Ok, wow.
I don’t know what’s going on but this is serious. I just opened a C++ class my Unreal project that I have been working on for days and it was empty! Both the .h and the .cpp file only contain the default header that they contain after creating a new C++ class in Unreal. If I didn’t have a backup from yesterday I would have lost everything! The weird thing is that the code is still being executed in the game, even after I recompile. How is that even possible? And what causes this?
This may be an issue with the IDE itself? What are you using? Most likely Visual Studio? I somehow doubt Unreal itself could’ve done this to your source code.

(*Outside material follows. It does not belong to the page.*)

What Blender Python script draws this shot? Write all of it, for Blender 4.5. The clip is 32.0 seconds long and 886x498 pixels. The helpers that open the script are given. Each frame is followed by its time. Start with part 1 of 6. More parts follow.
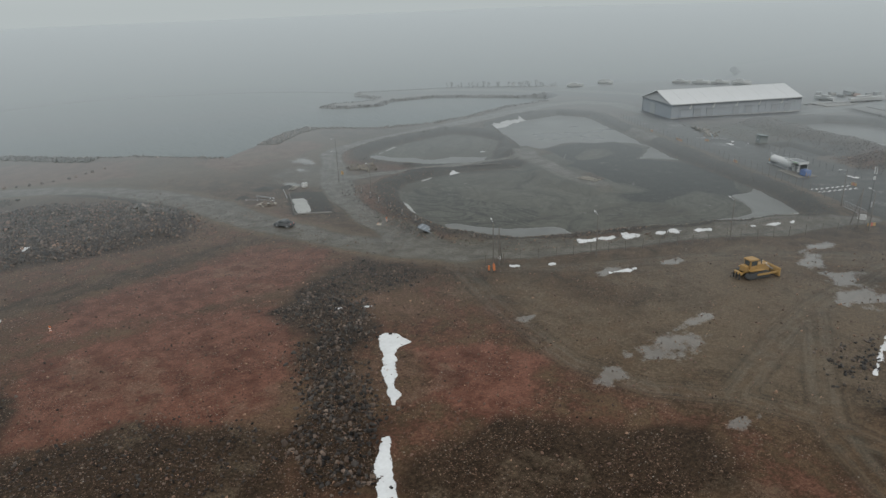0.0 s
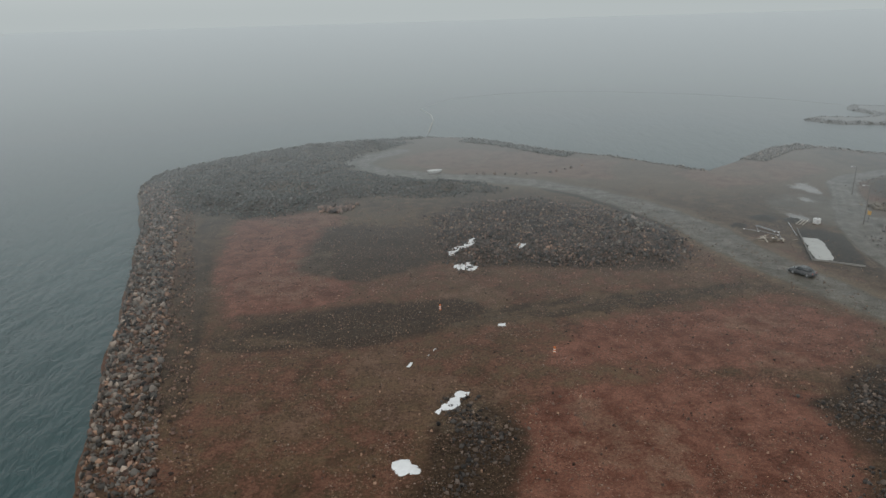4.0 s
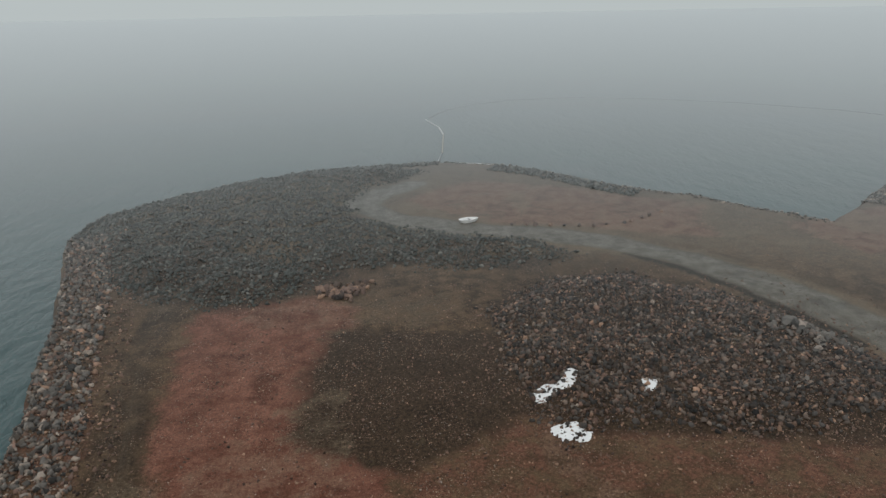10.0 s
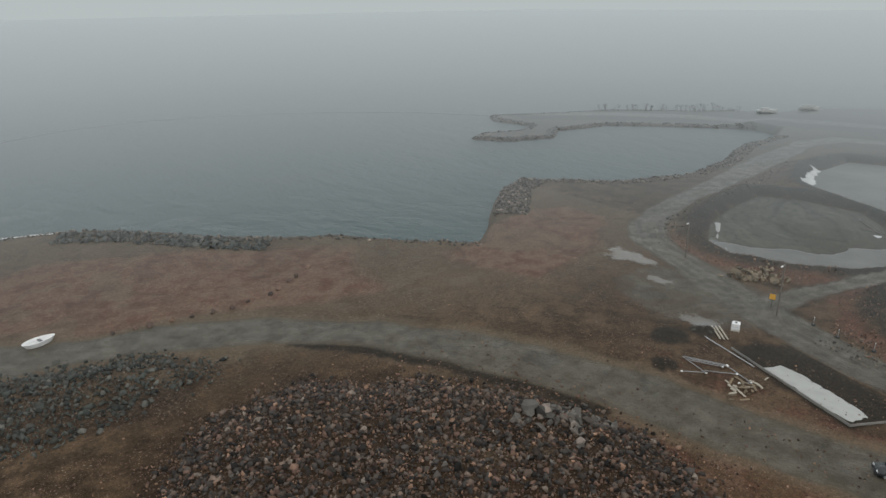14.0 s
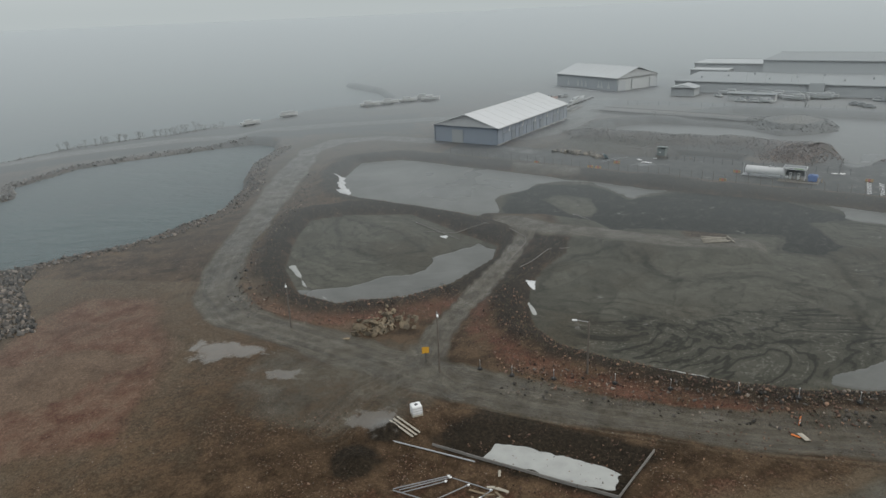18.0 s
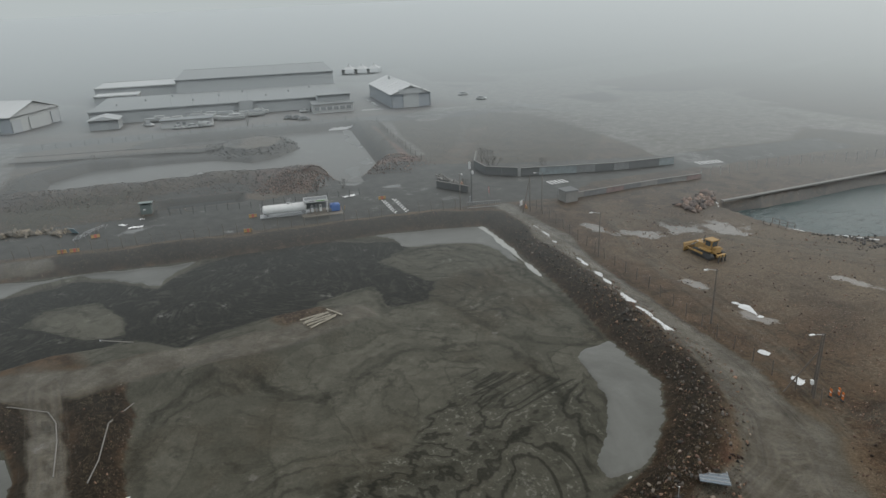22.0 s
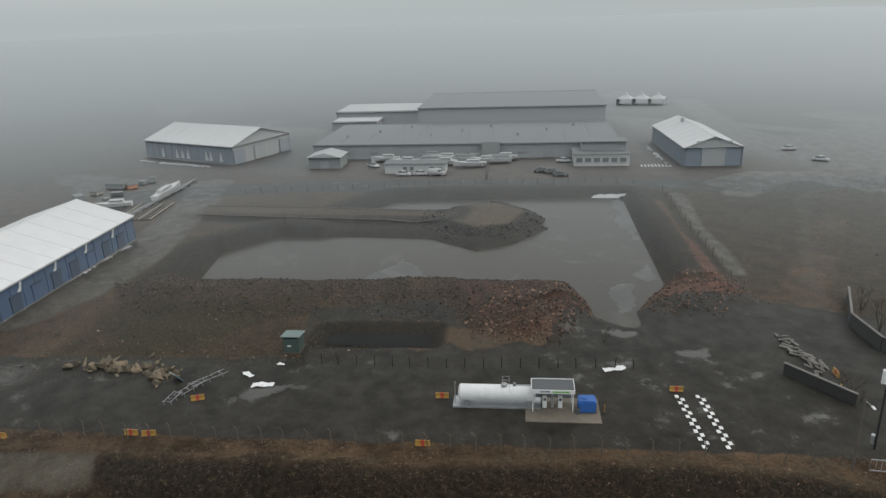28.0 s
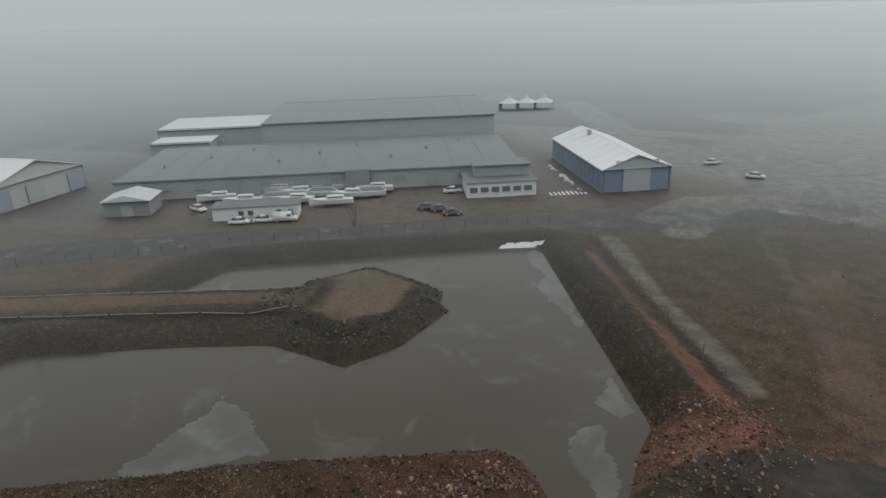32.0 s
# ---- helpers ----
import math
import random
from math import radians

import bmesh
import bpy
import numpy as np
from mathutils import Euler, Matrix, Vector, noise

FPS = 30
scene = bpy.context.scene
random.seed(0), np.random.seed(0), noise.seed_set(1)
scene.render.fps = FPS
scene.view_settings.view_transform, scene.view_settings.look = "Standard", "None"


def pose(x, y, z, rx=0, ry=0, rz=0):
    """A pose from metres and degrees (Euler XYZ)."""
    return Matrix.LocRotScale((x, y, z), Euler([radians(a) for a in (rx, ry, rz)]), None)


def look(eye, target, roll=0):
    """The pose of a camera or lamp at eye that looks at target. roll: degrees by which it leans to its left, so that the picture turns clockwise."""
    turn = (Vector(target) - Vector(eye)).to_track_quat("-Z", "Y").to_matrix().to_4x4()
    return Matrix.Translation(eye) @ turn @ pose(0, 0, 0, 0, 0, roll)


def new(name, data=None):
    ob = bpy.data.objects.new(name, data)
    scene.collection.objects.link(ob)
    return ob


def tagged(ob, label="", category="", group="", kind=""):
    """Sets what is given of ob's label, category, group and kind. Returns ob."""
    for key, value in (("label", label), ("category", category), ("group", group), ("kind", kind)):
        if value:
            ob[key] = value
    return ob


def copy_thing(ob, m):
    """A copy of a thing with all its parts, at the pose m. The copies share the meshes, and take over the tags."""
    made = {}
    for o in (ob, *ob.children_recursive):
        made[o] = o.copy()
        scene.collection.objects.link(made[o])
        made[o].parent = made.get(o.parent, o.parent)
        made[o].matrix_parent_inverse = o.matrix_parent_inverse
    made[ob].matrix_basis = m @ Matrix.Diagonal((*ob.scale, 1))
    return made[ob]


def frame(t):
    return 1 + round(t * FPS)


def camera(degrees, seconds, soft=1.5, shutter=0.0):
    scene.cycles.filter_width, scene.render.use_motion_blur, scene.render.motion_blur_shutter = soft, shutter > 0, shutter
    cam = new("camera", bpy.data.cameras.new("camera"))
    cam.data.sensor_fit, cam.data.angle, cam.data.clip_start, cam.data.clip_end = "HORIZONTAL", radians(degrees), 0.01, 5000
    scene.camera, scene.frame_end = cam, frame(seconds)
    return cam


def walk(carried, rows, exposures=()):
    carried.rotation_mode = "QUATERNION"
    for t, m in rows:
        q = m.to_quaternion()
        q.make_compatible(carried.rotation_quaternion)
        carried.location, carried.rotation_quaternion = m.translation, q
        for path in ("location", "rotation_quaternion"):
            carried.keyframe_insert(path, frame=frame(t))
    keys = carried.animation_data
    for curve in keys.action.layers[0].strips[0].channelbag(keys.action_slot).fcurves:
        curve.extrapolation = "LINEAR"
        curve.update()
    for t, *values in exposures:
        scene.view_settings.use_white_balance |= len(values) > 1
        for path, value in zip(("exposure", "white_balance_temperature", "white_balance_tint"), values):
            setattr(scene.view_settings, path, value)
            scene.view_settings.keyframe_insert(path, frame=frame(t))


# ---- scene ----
cam = camera(65.8, 32.0)
PATH = [
    (0, (16.5, -38.5, 44.811), (17.617, -36.987, 44.13), -1.9),
    (0.5, (14.934, -35.529, 44.912), (16.046, -34.012, 44.231), -1.9),
    (1, (13.314, -32.369, 45.061), (14.375, -30.815, 44.383), -1.9),
    (1.5, (11.792, -29.354, 45.247), (12.772, -27.746, 44.572), -1.9),
    (2, (10.38, -26.01, 45.232), (11.154, -24.291, 44.564), -1.9),
    (2.5, (9.021, -22.933, 45.32), (9.569, -21.127, 44.659), -1.7),
    (3, (7.779, -19.403, 45.359), (8.073, -17.537, 44.701), -1.6),
    (3.5, (6.777, -16.452, 45.564), (6.866, -14.565, 44.906), -1.6),
    (5.5, (1.0, -1.741, 45.669), (1.072, 0.143, 44.999), -1.6),
    (6, (-0.329, 2.734, 45.523), (-0.258, 4.617, 44.852), -1.6),
    (6.5, (-1.448, 7.151, 45.347), (-1.376, 9.034, 44.676), -1.5),
    (7, (-2.283, 11.613, 45.37), (-2.21, 13.494, 44.696), -1.6),
    (7.5, (-2.969, 16.383, 45.438), (-2.894, 18.264, 44.763), -1.5),
    (8, (-3.624, 21.328, 45.717), (-3.545, 23.207, 45.038), -1.5),
    (8.5, (-3.964, 26.079, 45.883), (-3.882, 27.958, 45.203), -1.5),
    (9, (-4.177, 31.136, 46.039), (-4.091, 33.015, 45.358), -1.3),
    (9.5, (-4.231, 36.029, 46.052), (-4.133, 37.907, 45.372), -1.1),
    (10, (-4.083, 41.148, 45.951), (-3.946, 43.024, 45.271), -1.0),
    (10.5, (-3.887, 46.167, 45.91), (-3.688, 48.038, 45.23), -0.8),
    (11, (-3.545, 51.207, 45.95), (-3.225, 53.06, 45.269), -0.6),
    (11.5, (-3.215, 55.927, 45.939), (-2.761, 57.752, 45.259), -0.5),
    (12, (-2.731, 60.811, 46.06), (-2.143, 62.597, 45.378), -0.4),
    (12.5, (-2.139, 65.572, 46.084), (-1.403, 67.302, 45.401), -0.3),
    (13, (-1.431, 70.387, 46.038), (-0.537, 72.04, 45.354), -0.2),
    (13.5, (-0.391, 74.73, 46.042), (0.643, 76.3, 45.359), -0.3),
    (14, (1.183, 79.198, 45.931), (2.375, 80.652, 45.251), -0.6),
    (14.5, (3.136, 83.274, 45.667), (4.491, 84.578, 44.987), -0.8),
    (15, (5.411, 87.456, 45.598), (6.935, 88.556, 44.916), -1.0),
    (15.5, (7.721, 91.295, 45.48), (9.378, 92.18, 44.794), -1.2),
    (17.5, (20.84, 107.323, 44.317), (22.705, 107.551, 43.631), -2.4),
    (18, (25.557, 109.782, 44.077), (27.423, 110.01, 43.395), -2.6),
    (18.5, (30.488, 111.881, 43.741), (32.361, 112.048, 43.06), -2.7),
    (19, (35.637, 114.032, 43.493), (37.515, 114.115, 42.81), -2.6),
    (19.5, (41.194, 116.023, 43.389), (43.07, 115.975, 42.699), -2.4),
    (20, (46.98, 117.951, 43.474), (48.827, 117.637, 42.775), -2.3),
    (20.5, (52.733, 119.595, 43.484), (54.509, 119.005, 42.779), -2.2),
    (21, (58.948, 120.621, 43.509), (60.605, 119.753, 42.801), -2.2),
    (21.5, (64.949, 121.102, 43.608), (66.472, 120.016, 42.9), -2.2),
    (22, (70.997, 120.93, 43.952), (72.371, 119.66, 43.246), -2.1),
    (22.5, (76.641, 120.056, 44.464), (77.861, 118.637, 43.758), -2.1),
    (23, (82.403, 118.584, 44.916), (83.555, 117.107, 44.216), -2.0),
    (23.5, (87.721, 116.641, 45.181), (88.87, 115.157, 44.488), -2.0),
    (24, (92.929, 113.775, 45.446), (94.076, 112.288, 44.759), -1.9),
    (24.5, (97.684, 110.53, 45.589), (98.86, 109.062, 44.909), -1.9),
    (25, (102.594, 106.554, 45.487), (103.992, 105.288, 44.821), -2.0),
    (25.5, (107.268, 102.332, 45.22), (108.829, 101.267, 44.566), -1.9),
    (26, (112.074, 98.012, 45.179), (113.735, 97.107, 44.531), -1.8),
    (26.5, (116.679, 94.007, 45.128), (118.376, 93.169, 44.481), -1.9),
    (28.5, (136.891, 78.407, 44.969), (138.66, 77.745, 44.312), -2.1),
    (29, (142.836, 75.636, 44.321), (144.603, 74.966, 43.665), -2.1),
    (29.5, (148.9, 73.394, 43.694), (150.664, 72.715, 43.041), -2.1),
    (30, (154.724, 70.733, 43.377), (156.486, 70.049, 42.725), -2.0),
    (30.5, (160.422, 67.881, 43.296), (162.181, 67.193, 42.641), -2.1),
    (31, (166.244, 64.797, 43.197), (167.987, 64.072, 42.537), -2.1),
    (31.5, (172.069, 61.907, 42.738), (173.756, 61.063, 42.073), -2.1),
    (32, (177.54, 59.08, 42.432), (179.133, 58.076, 41.76), -2.0),
]
walk(cam, [(t, look(eye, target, roll)) for t, eye, target, roll in PATH],
     [(0, 0.02), (6, 0.04), (11, 0.10), (15, 0.06), (20, 0.06), (26, 0.0), (30, -0.04), (32, -0.02)])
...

Also if you happen to be using source control, you might be able to restore things? If unreal is somehow compiling your code as if it’s actually there, it must be there somewhere hopefully? It could be something is cached in the Intermediate folder? I’d avoid doing any “clean” operations in the hopes of recovering the files in case they are cached somewhere.
I know something like Rider for Unreal which is built on IntelliJ has a file history option which may help you recover edits in the future if you decide to switch to that.
I am using Rider. I’ll try to find if there’s something saved in its history.
I don’t know if this is related but I also have this bug where my C++ classes only show up in the content browser after I compile and all the Blueprints derived from the class are broken. That’s why I tried regenerating the VS files and after that the class was empty.
With Rider, if you right click a tab, it should have the file history. It may be gone if you closed rider.
I’ve never seen this issue myself with regenerating VS files, and I hardly ever use the content browser to manage C++ classes. Hopefully it is in fact cached somewhere.
My workflow used to be really weird where I’d manually create C++ files through explorer, and then regenerate VS files. When I did it through Visual Studio, it actually created the files in the intermediate directory. Rider fixes that. And I didn’t always have Unreal open and running so I had to create my files that way.
Thank you for pointing me at the file history in Rider. It might come in handy if this happens again.
I’m still absolutely confused how this happened and scared that it might happen again.
I don’t understand how Unreal was still compiling the code even the it was completely deleted from the .h and .cpp files.
Edit: I can also see that moment when my file was reset to default in the Rider history. What’s odd is that the date of the file displayed in Rider is suddenly 3 days older in that one entry.
So weird. I feel like maybe it was a rider issue, and Unreal must have been compiling something in some intermediate directory cache.
Also, maybe since the source file date was 3 days older, the build didn’t detect that the object files needed to be recompiled. Pretty sure that’s how make files usually work, and something similar went on there. Maybe the OS somehow decided to set your files to their state from 3 days ago with something similar to apple time machine?
I don’t think it was the OS because as far as I know I don’t have that snapshot feature activated. I once wanted to reset a file to an older state and the file history was empty.
Where exactly does Unreal store those make files? Because I couldn’t find any scripts in any of the project folders other than the actual file of the script that I am working on.